[DESCRIPTION OF THE TASK] Among the lines of data below, reproduce only those from the one with "random.seed(0), np.random.seed(0), noise.seed_set(1)" through the one with "pose from metres", exactly as they stand, both ends included.

___ SOURCE MATERIAL ___

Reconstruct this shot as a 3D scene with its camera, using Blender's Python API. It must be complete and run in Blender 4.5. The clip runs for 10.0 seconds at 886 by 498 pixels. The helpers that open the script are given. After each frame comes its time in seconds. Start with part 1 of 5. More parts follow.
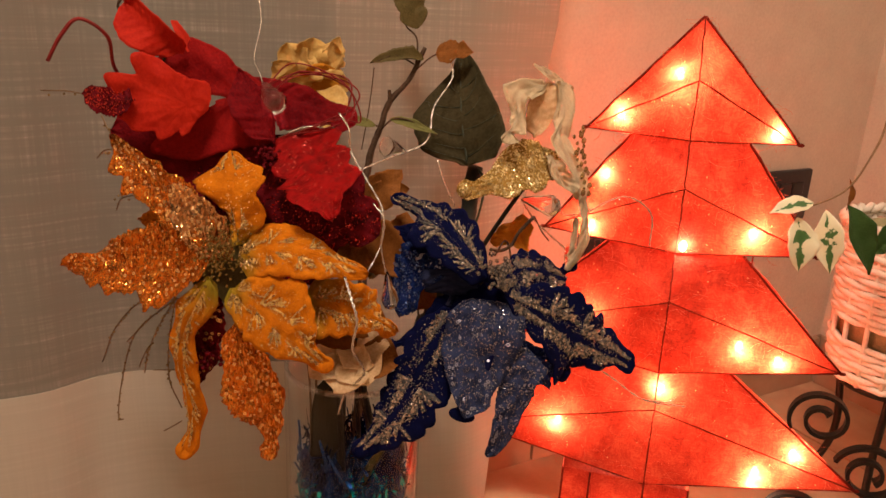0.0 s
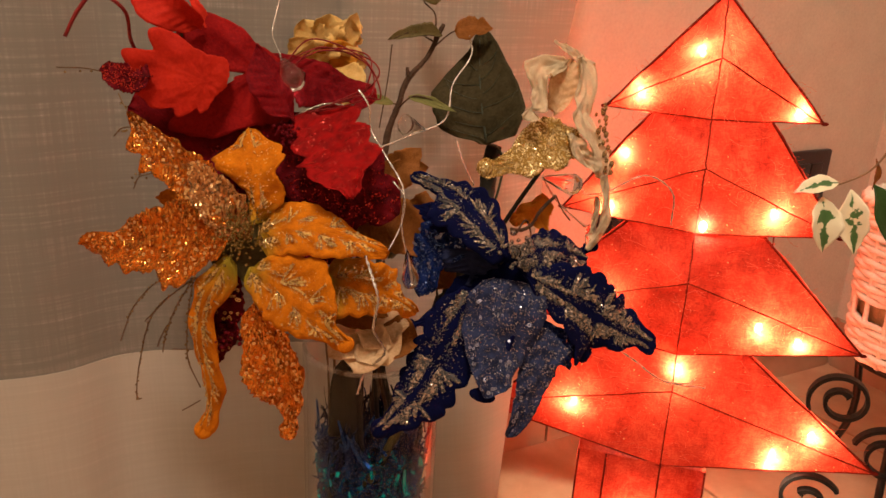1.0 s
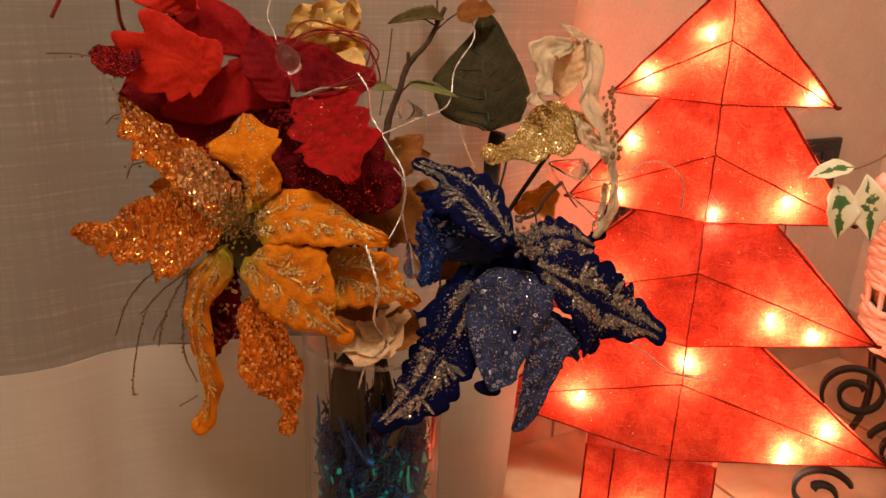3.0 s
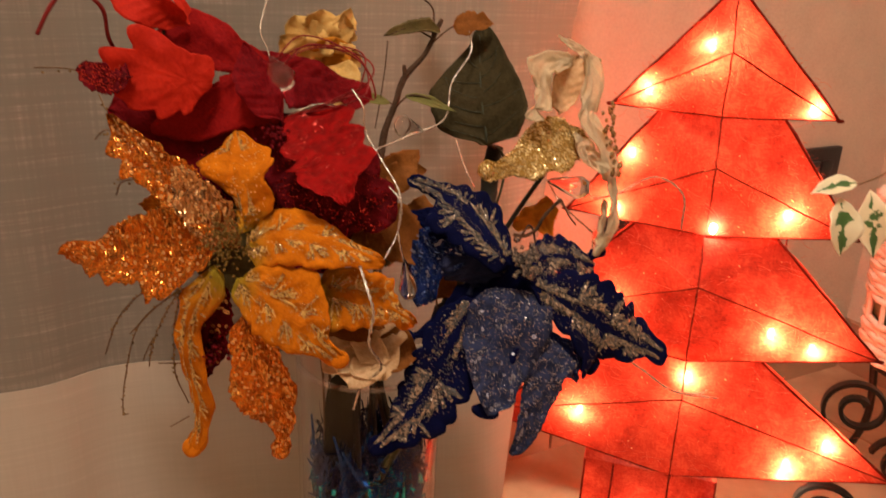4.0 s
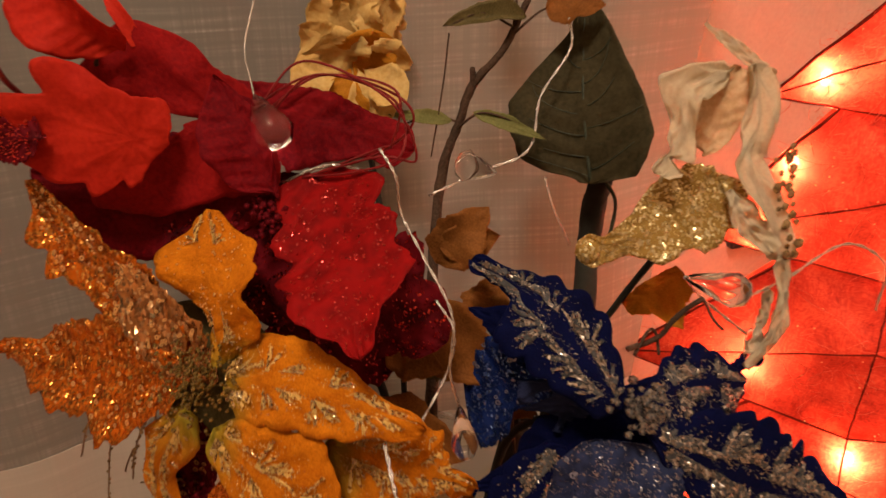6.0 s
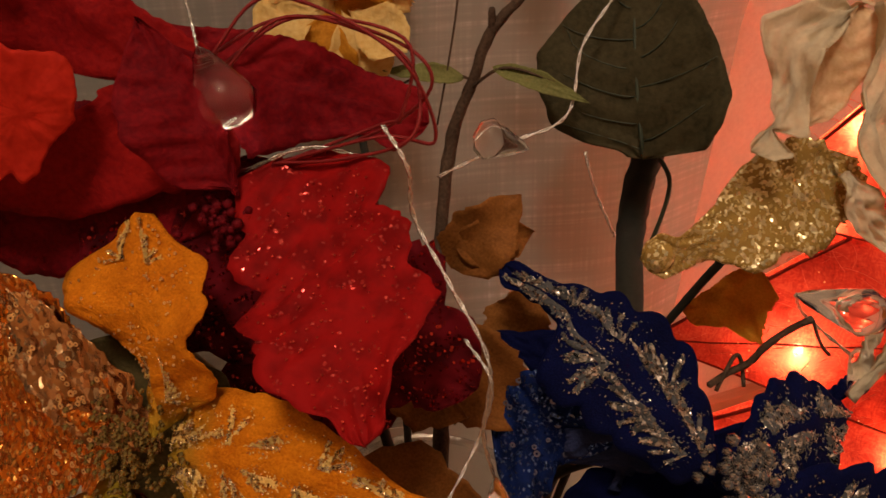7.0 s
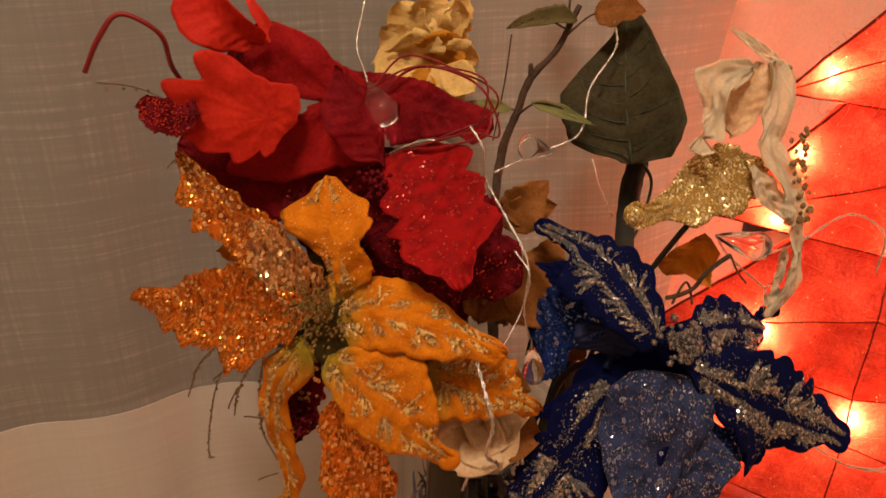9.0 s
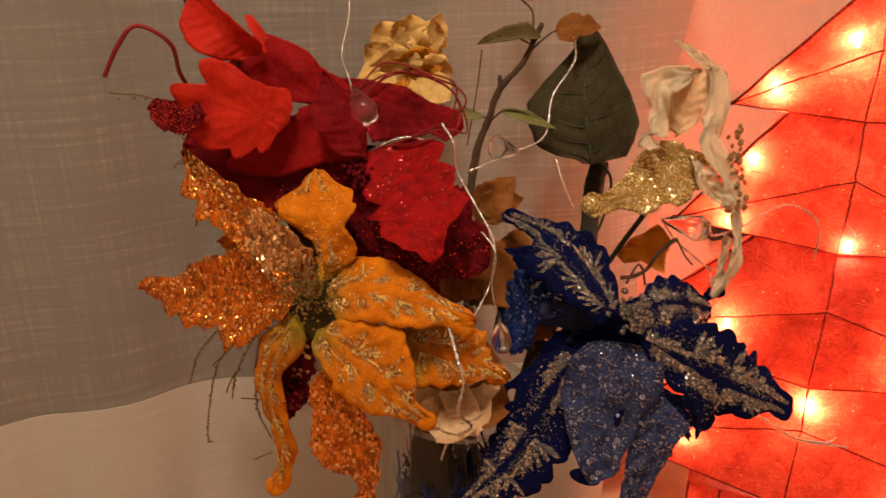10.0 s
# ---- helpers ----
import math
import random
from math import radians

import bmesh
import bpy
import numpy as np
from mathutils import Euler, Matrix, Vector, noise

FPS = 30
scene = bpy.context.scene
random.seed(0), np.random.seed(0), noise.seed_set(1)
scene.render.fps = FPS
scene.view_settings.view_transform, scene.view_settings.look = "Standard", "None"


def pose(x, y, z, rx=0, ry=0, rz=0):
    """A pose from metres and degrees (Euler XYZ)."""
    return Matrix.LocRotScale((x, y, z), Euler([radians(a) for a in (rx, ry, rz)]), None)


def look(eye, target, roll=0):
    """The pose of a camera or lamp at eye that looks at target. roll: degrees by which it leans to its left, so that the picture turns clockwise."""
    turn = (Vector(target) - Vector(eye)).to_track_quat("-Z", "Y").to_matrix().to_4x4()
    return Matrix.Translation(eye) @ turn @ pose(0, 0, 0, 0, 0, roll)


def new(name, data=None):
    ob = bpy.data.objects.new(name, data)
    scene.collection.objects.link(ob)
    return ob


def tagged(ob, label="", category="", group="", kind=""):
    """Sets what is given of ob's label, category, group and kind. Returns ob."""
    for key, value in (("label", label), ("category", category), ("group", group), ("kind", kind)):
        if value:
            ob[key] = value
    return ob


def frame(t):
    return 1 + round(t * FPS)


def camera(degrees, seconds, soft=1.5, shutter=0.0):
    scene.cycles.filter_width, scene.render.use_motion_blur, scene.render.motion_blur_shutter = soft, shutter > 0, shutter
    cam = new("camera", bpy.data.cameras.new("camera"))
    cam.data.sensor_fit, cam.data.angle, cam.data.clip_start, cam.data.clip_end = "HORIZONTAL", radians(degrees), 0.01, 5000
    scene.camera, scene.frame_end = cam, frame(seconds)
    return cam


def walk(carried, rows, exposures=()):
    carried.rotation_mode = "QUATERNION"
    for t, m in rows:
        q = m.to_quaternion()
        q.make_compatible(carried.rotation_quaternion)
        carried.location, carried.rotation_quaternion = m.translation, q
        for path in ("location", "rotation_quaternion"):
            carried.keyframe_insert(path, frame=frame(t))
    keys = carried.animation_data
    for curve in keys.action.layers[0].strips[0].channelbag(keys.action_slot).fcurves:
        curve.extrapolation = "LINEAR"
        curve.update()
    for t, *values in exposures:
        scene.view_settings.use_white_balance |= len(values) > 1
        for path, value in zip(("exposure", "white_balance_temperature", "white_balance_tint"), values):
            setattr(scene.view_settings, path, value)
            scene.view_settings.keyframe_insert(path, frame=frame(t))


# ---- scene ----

___

[WORKED ANSWER]
random.seed(0), np.random.seed(0), noise.seed_set(1)
scene.render.fps = FPS
scene.view_settings.view_transform, scene.view_settings.look = "Standard", "None"


def pose(x, y, z, rx=0, ry=0, rz=0):
    """A pose from metres and degrees (Euler XYZ)."""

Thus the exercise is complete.